= Galina Konovalova =

Konovalova as Avdotya in Children of the Sun (1968)

Galina Lvovna Konovalova (Галина Львовна Коновалова; 1 August 1916 – 21 September 2014) was a Russian actress known for her work at the Vakhtangov Theatre in Moscow. In 2012, Konovalova debuted in a production of Uncle Vanya on London's West End. Her London performances, which occurred when she was 97 years old, drew new attention to her career, which spanned from the 1930s to 2014.

==Biography==
Konovalova was born in 1916. She enrolled at the Boris Shchukin Theatre Institute in Moscow when she was 17 years old. Konovalova joined the Vakhtangov Theatre, the parent theater company of Schukin, in 1938. She remained at Vakhtangov for the rest of her career. During World War II, a bomb struck the Vakhtangov Theatre, heavily damaging the building and killing several actors. Konovalova and the rest of the theater's surviving actors were relocated to the Siberian city of Omsk for the next two years. In a 2012 interview with Holly Williams of The Independent, Konovalova fondly recalled her time in Omsk, "I still consider it the best period of my entire life...We were always hungry, we were always cold, but despite all these things we performed there our best performances." Life was so spartan for the actors, that they reported hide wine, cheese and fruit under their clothing during a New Year's Eve Party for the Regional Communist Party Committee in 1942. Konovalova next endured several decades in which Soviet authorities dictated the productions performed at the Vakhtangov. Konovalova stated that, "It was a 'recommendation' from above; a strong recommendation!," but the Vakhtangov "managed to remain, during all those years, a highly intellectual part of society," according to her. Restrictions on theater productions were relaxed in the mid-1950s, while the General Directorate for the Protection of State Secrets in the Press (Glavlit) was abolished in 1991, allowing for more artistic freedom.

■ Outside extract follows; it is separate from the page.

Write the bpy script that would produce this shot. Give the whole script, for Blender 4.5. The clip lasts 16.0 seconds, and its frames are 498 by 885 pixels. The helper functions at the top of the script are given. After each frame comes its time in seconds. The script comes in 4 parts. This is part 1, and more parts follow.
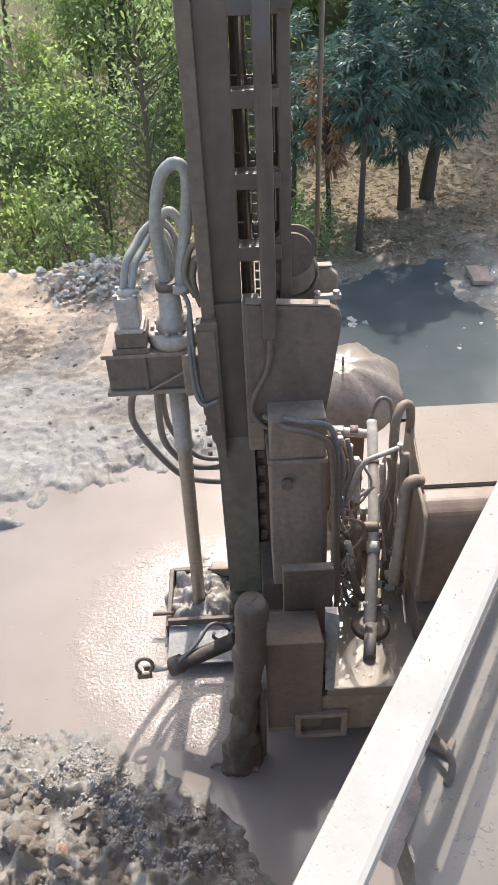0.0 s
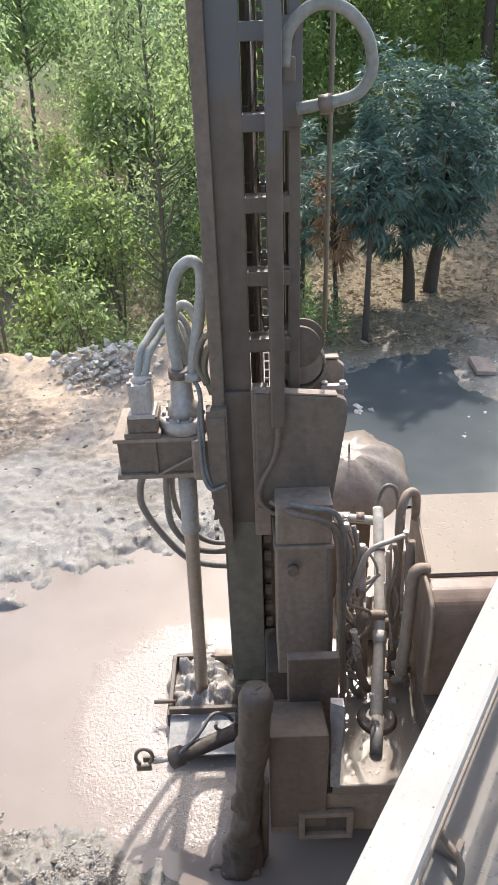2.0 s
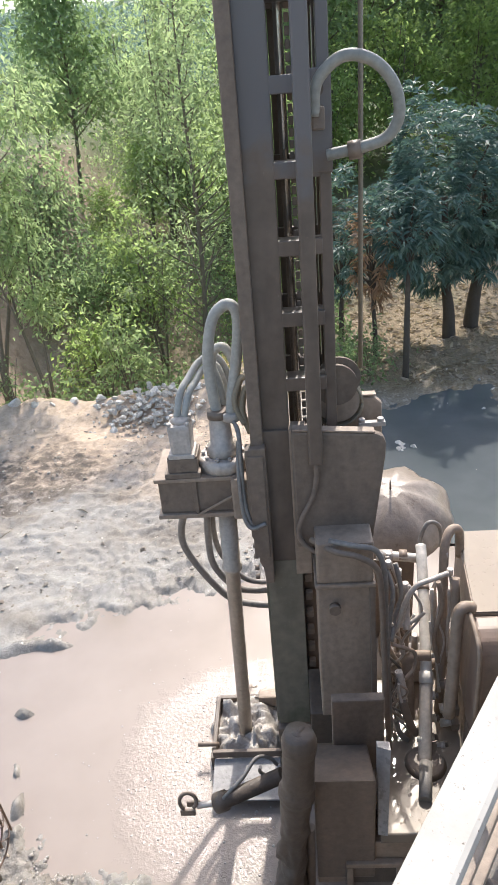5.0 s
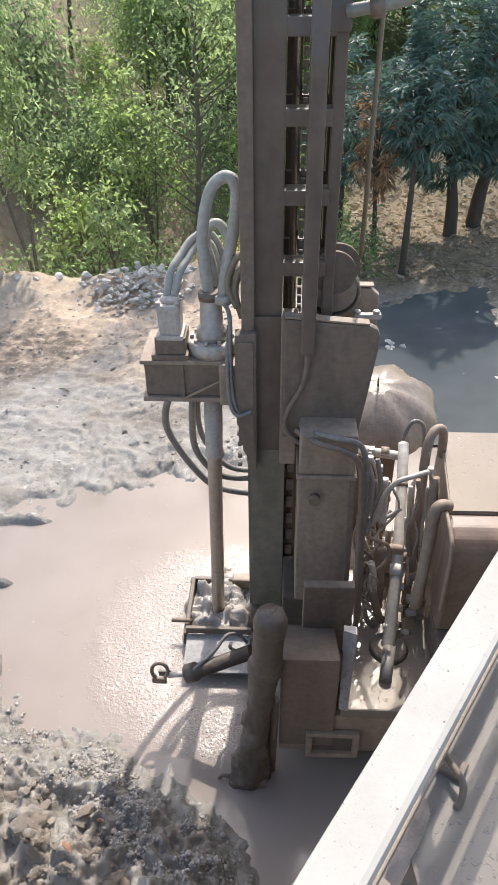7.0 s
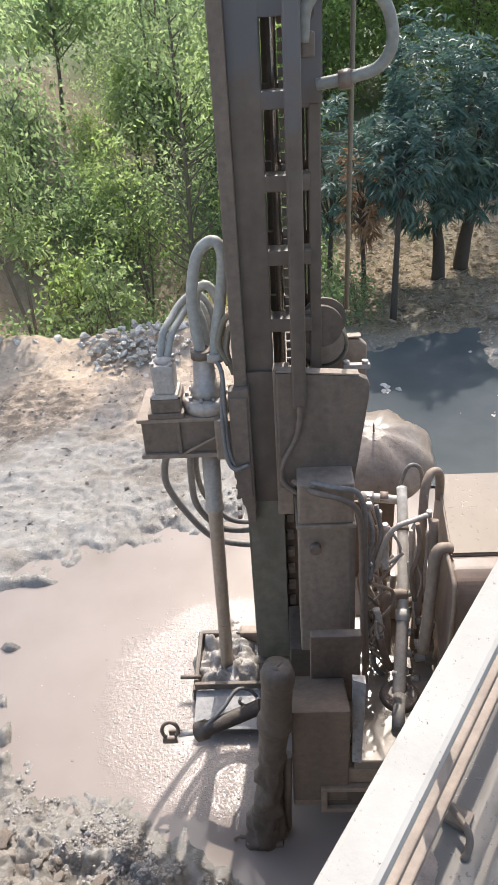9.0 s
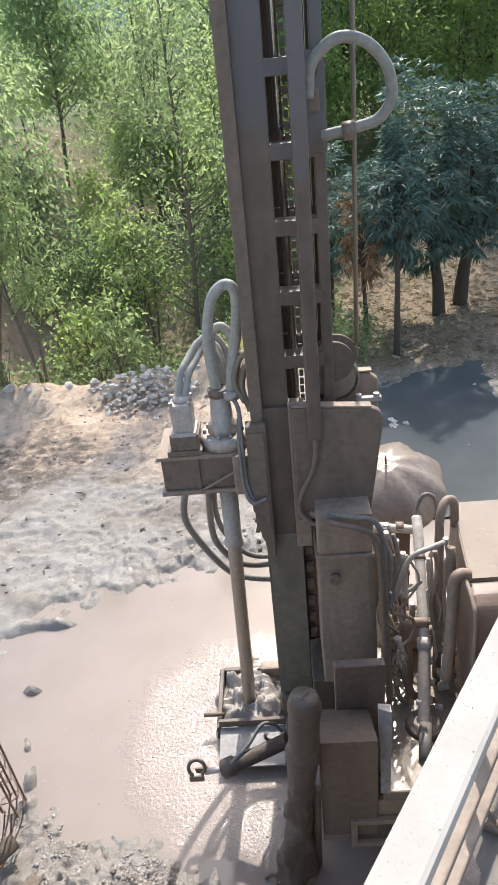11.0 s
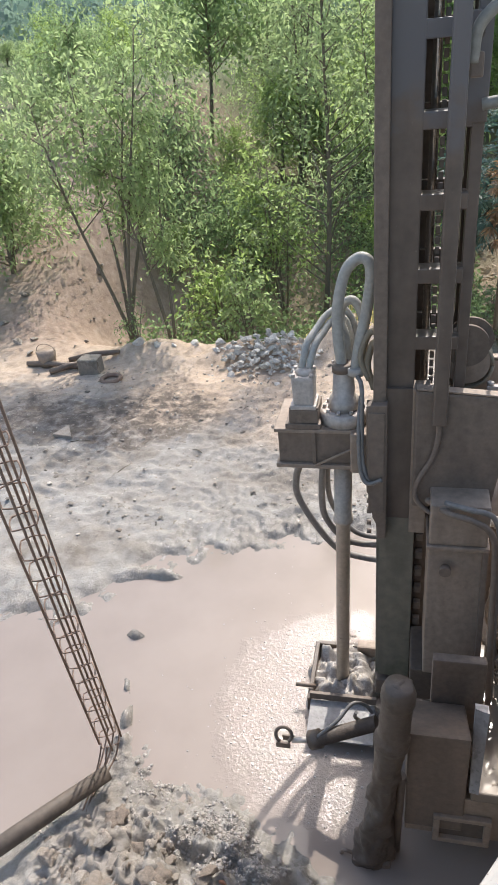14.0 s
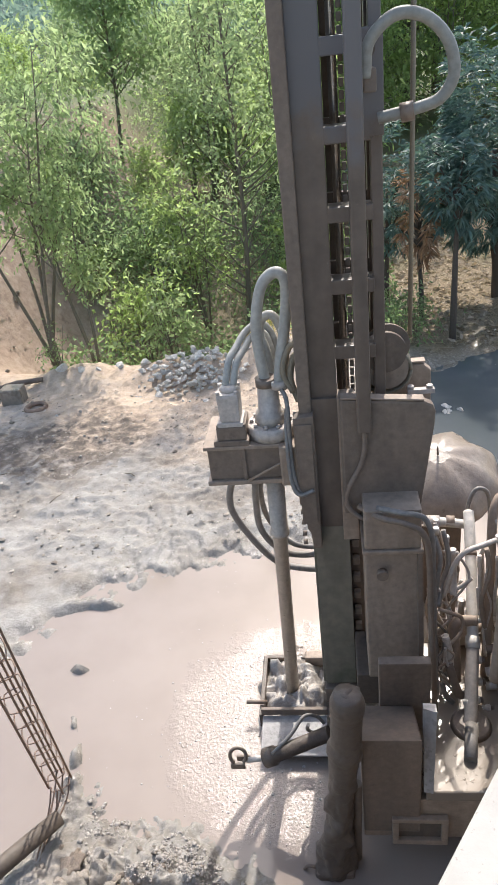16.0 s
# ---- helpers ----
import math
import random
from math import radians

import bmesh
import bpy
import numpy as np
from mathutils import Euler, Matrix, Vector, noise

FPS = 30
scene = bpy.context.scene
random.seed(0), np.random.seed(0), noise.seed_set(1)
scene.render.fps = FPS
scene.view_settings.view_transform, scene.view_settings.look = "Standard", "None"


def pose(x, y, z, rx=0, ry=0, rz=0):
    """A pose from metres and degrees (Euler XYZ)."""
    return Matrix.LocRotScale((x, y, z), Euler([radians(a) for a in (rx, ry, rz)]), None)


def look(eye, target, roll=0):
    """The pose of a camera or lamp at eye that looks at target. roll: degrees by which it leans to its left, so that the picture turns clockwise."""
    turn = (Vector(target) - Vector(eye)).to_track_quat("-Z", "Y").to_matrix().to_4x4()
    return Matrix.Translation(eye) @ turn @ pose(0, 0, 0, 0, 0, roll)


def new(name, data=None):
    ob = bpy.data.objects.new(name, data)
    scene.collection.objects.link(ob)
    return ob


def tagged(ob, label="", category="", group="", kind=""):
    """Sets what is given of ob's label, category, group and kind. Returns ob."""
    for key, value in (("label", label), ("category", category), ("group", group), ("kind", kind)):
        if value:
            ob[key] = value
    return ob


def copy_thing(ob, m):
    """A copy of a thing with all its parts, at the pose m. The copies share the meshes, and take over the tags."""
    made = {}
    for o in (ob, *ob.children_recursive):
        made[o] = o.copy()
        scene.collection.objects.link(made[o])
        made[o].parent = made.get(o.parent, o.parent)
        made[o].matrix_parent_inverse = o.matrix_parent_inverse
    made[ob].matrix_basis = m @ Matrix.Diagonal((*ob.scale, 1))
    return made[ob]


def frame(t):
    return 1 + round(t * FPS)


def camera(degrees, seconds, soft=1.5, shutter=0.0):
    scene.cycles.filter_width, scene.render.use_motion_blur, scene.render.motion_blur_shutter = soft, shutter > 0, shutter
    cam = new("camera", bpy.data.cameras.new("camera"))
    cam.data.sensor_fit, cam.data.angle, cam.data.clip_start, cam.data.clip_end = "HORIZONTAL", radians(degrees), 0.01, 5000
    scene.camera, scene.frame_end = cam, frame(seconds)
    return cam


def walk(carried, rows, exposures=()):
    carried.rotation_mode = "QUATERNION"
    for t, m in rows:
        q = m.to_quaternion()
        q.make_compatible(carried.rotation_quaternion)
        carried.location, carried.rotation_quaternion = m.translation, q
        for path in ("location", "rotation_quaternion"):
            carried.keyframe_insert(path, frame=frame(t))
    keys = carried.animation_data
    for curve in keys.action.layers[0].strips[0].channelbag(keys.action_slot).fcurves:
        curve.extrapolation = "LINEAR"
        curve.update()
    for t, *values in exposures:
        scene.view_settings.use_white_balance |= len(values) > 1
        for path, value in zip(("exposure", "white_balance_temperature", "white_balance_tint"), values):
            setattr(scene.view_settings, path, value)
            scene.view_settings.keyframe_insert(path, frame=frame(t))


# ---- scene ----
cam = camera(39.2, 16.0)
PATH = [
    (0, (0.008, 0.012, 4.499), (0.005, 1.609, 3.294), -3.1),
    (0.5, (0.006, -0.009, 4.522), (-0.047, 1.634, 3.383), -3.0),
    (1, (0.022, -0.025, 4.545), (-0.054, 1.65, 3.454), -3.8),
    (1.5, (0.019, -0.04, 4.553), (-0.103, 1.657, 3.501), -4.5),
    (2, (0.0, -0.033, 4.552), (-0.01, 1.694, 3.543), -2.2),
    (2.5, (0.008, -0.026, 4.517), (-0.001, 1.696, 3.499), -3.5),
    (3, (0.031, -0.044, 4.55), (-0.001, 1.72, 3.608), -5.5),
    (3.5, (0.04, -0.056, 4.56), (-0.022, 1.725, 3.652), -6.4),
    (4, (0.046, -0.068, 4.564), (-0.054, 1.728, 3.689), -6.8),
    (4.2, (0.045, -0.075, 4.569), (-0.08, 1.718, 3.691), -7.0),
    (6.3, (-0.002, -0.03, 4.521), (-0.075, 1.653, 3.443), -0.5),
    (6.5, (-0.005, -0.026, 4.513), (-0.073, 1.625, 3.385), -0.1),
    (7, (-0.001, -0.024, 4.497), (-0.087, 1.599, 3.331), -0.8),
    (7.5, (0.006, -0.039, 4.511), (-0.078, 1.591, 3.356), -1.0),
    (8, (0.057, -0.054, 4.531), (-0.01, 1.631, 3.456), -3.3),
    (8.5, (0.059, -0.055, 4.544), (-0.025, 1.642, 3.49), -3.4),
    (10.8, (-0.029, -0.14, 4.599), (-0.182, 1.605, 3.635), -6.1),
    (11, (-0.021, -0.18, 4.587), (-0.128, 1.577, 3.638), -5.9),
    (11.5, (-0.029, -0.177, 4.587), (-0.168, 1.571, 3.627), -5.7),
    (12, (-0.047, -0.149, 4.597), (-0.346, 1.566, 3.612), -6.6),
    (12.5, (-0.022, -0.101, 4.6), (-0.335, 1.571, 3.548), -5.3),
    (13, (-0.01, -0.073, 4.611), (-0.346, 1.619, 3.6), -5.8),
    (13.5, (-0.038, -0.115, 4.621), (-0.435, 1.559, 3.601), -5.3),
    (14, (-0.038, -0.124, 4.616), (-0.473, 1.549, 3.608), -5.7),
    (14.5, (-0.042, -0.114, 4.603), (-0.508, 1.596, 3.676), -5.7),
    (15, (-0.011, -0.109, 4.65), (-0.312, 1.679, 3.806), -9.1),
    (15.5, (-0.002, -0.09, 4.63), (-0.256, 1.659, 3.693), -8.3),
    (16, (-0.004, -0.082, 4.621), (-0.257, 1.637, 3.631), -7.2),
]
walk(cam, [(t, look(eye, target, roll)) for t, eye, target, roll in PATH],
     exposures=[(0, 0.05), (1.5, 0.05), (2.2, 0.14), (4.2, 0.18), (6.3, 0.04), (8.5, 0.03), (11.5, 0.03), (12, -0.12), (12.5, 0.07), (13, -0.01), (13.5, -0.05), (14, -0.11), (15, -0.07), (15.5, -0.02), (16, 0.06)])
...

Beginning in 2007, Konovalova finally achieved fame with the arrival of a new Lithuanian director, Rimas Tuminas, at the Vakhtangov Theatre. Tuminas cast Konovalova as Marina, a nurse, in his 2009 production of Anton Chekhov's Uncle Vanya when she was 95 years old. Prior to her 2009 casting, Konovalova had performed background roles for most of her career. She told The Independent in 2012, "Before Rimas came, I had an entirely different life...He saw the character in me and gave me work and of course I'm grateful...I have lived all my life in this theatre, spent my youth and all my days here, and my feeling of success does not depend on this success – it depends on everything I have done here. They were maybe tiny, small parts, but I admired every single thing I did." In 2012, Tuminas and Vakhtangov Theatre opened a limited-run production of Uncle Vanya in London's West End. The play was performed in Russian with English subtitles. Galina Konovalova, who was 97 years old at the time, reprised her role of Marina in the London production. She achieved attention for her work on Uncle Vanya in both the United Kingdom and Russia. The Independent noted that her swift success during her late 90s was "still pretty rare to get your big break after 70 years." She expressed no interest in retirement.

Galina Konovalova died on 21 September 2014, at the age of 98. Her late husband, actor Vladimir Osenev, also acted until his death in 1977.